CHARLESTOWN — For around two weeks, the truck with an illegal banner sat on Harold Goodlett’s property.
“John Neace: Stop destroying our neighborhood,” it read, underneath an even larger address for a website telling the story of the Pleasant Ridge neighborhood.
But it wasn’t until the truck and banner were moved to a prominent location along Charlestown’s Founder’s Day parade route that a property owner received a call from the city, requesting that the sign be removed lest a citation be issued.
The city is calling the timing a coincidence, a sudden realization by the building commissioner that the sign violated the city’s zoning ordinance, brought upon by research on a separate, but similar violation. The Pleasant Ridge Neighborhood Association doesn’t think that’s the real impetus.
“The reason why they told us to let the sign down is because it goes against what the city is trying to do,” said Josh Craven, the president of the resident group. “The city is trying to develop our neighborhood.”
The Pleasant Ridge Neighborhood Association, represented by a libertarian law firm, Institute for Justice, is currently locked in a lawsuit with the city. Charlestown was fining homeowners, many of them low-wage earners, in the neighborhood as part of a rental inspection program. As violations piled up, some owners sold their homes to John Neace under his company, Neace Ventures LLC, for low prices. Neace is redeveloping Pleasant Ridge with plans to build higher-end housing in place of the ones he currently owns.
Neace was unable to be reached for this story. A Neace Ventures employee in charge of the Pleasant Ridge project, John Hampton, declined to comment. After calling Neace’s office while he was out, the News and Tribune was directed to send an email to another of Neace’s employees, who did not respond by press time.
To publicize their battle, the neighborhood association and the Institute for Justice created dearjohnneace.com around three weeks ago, which features a plea to Neace to stop his efforts. The banner was an effort to direct more eyes to the site, Craven said. Goodlett, who said he was sympathetic to Pleasant Ridge’s situation, allowed the homeowners to hang their banner on his truck and on his property in front of Charlestown High School.
On Wednesday, three days before Charlestown’s Founder’s Day parade, a Pleasant Ridge resident asked if the truck could be parked on a Market Street property across from Family Dollar. The owners agreed. The location was right in front of where musicians and fire trucks would be passing during the parade.
The day after the truck settled in its new spot, Charlestown Building Commissioner Tony Jackson called one of the property owners, Lara Abbott, and told her that the sign wasn’t allowed and asked her to remove it.
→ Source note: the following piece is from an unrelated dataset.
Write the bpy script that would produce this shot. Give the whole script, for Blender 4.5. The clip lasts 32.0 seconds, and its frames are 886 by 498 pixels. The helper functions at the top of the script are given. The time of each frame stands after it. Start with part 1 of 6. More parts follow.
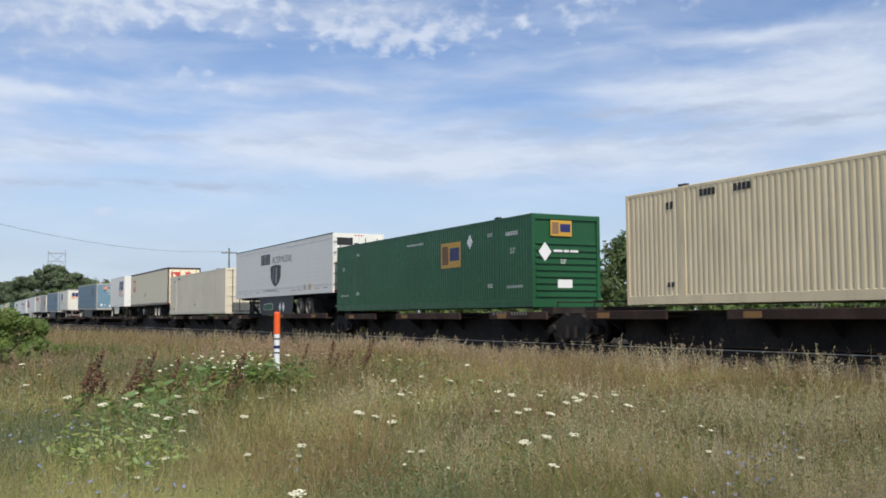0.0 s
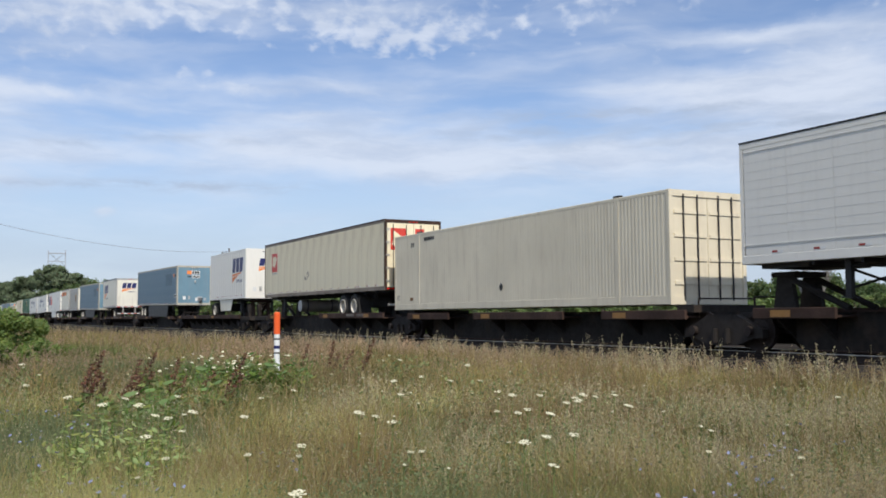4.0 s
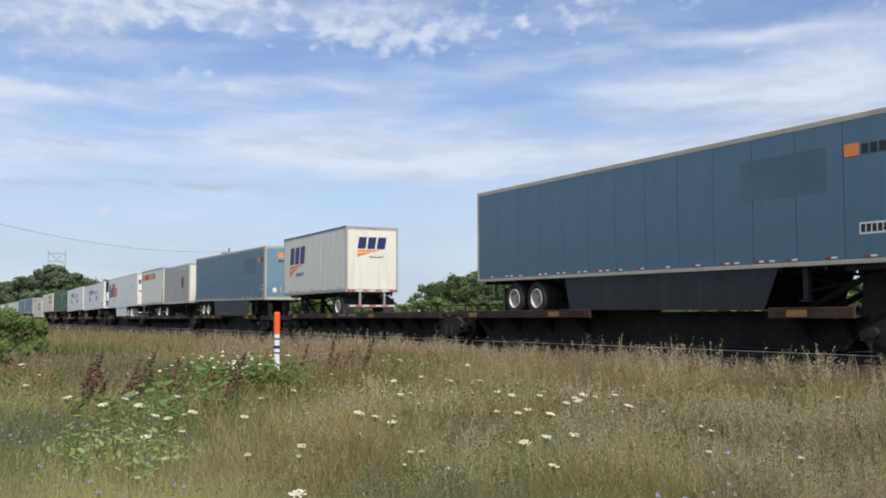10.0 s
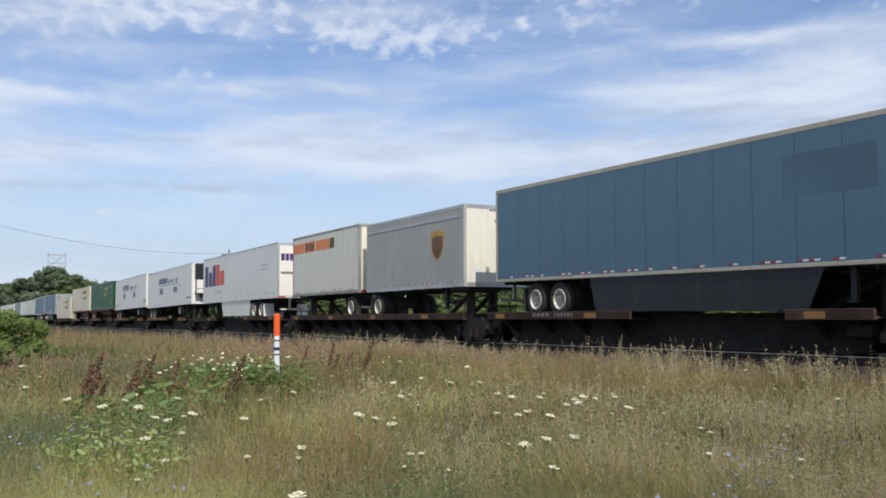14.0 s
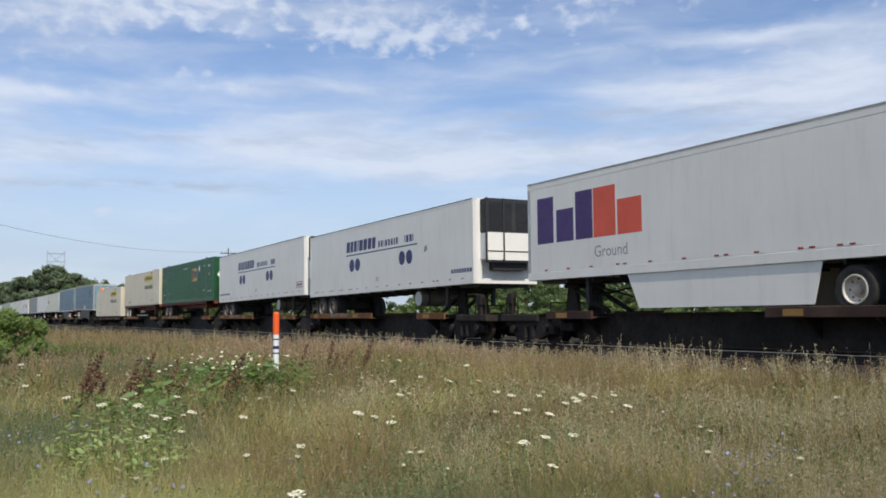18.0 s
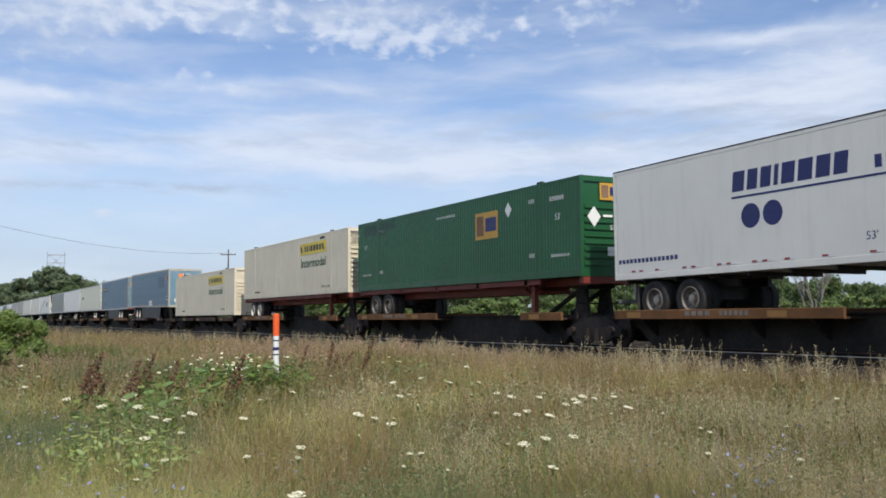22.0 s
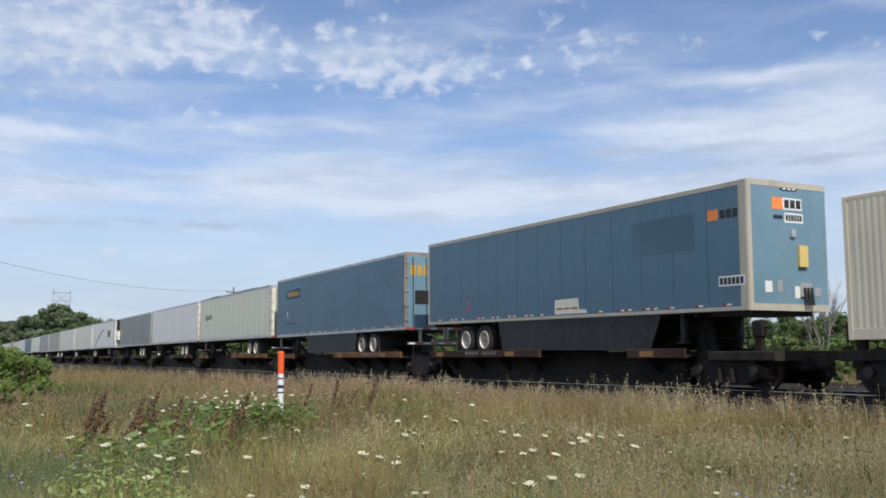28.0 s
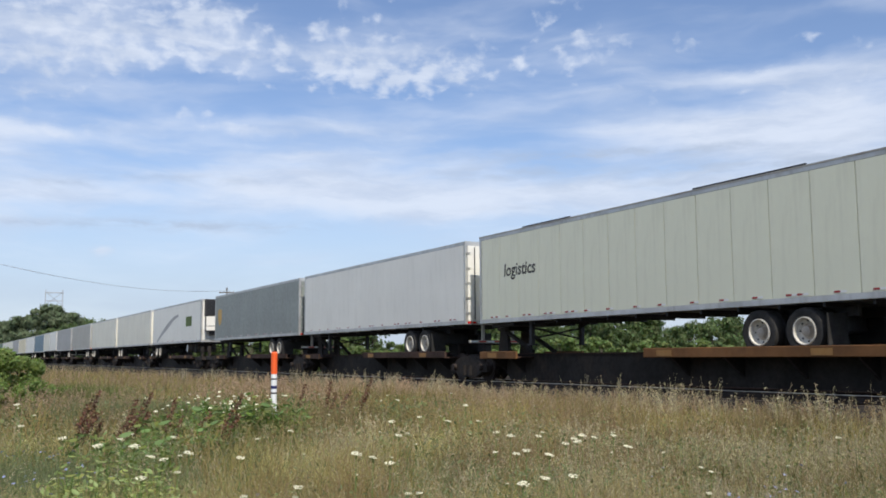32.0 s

The banner does violate Charlestown’s zoning ordinance, which states that vehicle signs parked on public and private property are prohibited if their primary purpose is to display the sign.
Jackson told John Spencer, the media and public relations director for Charlestown, that he hadn’t known about the city’s vehicle sign rule when Goodlett was displaying the Pleasant Ridge banner on his property. It wasn’t until he started researching another vehicle that was being used as a sign that he realized it and asked Abbott to remove the one on her property.
“[Jackson] hadn’t really thought about any of that when it was up on Harold’s property,” Spencer said, although the city official admitted that he could see why Craven got the wrong impression.
Spencer did not identify the other vehicle sign owner with whom the city was working.
Craven still believes that Jackson’s call had something to do with the vehicle’s prominent new location. He feels justified by the truck and banner’s current location, back on Goodlett's property and away from the parade route, since the city has not asked Goodlett to remove it yet.
Spencer said that “at some point,” Jackson would be contacting Goodlett about the violation. Spencer said he doesn’t believe that the ordinance should be applied inconsistently.
Craven welcomes the moment. He plans to move the banner if the city calls Goodlett. If that doesn’t work, the ordinance could be challenged, Craven said.
Charlestown used to have an ordinance saying they could inspect Pleasant Ridge homes, he pointed out. Since the lawsuit, that practice has stopped.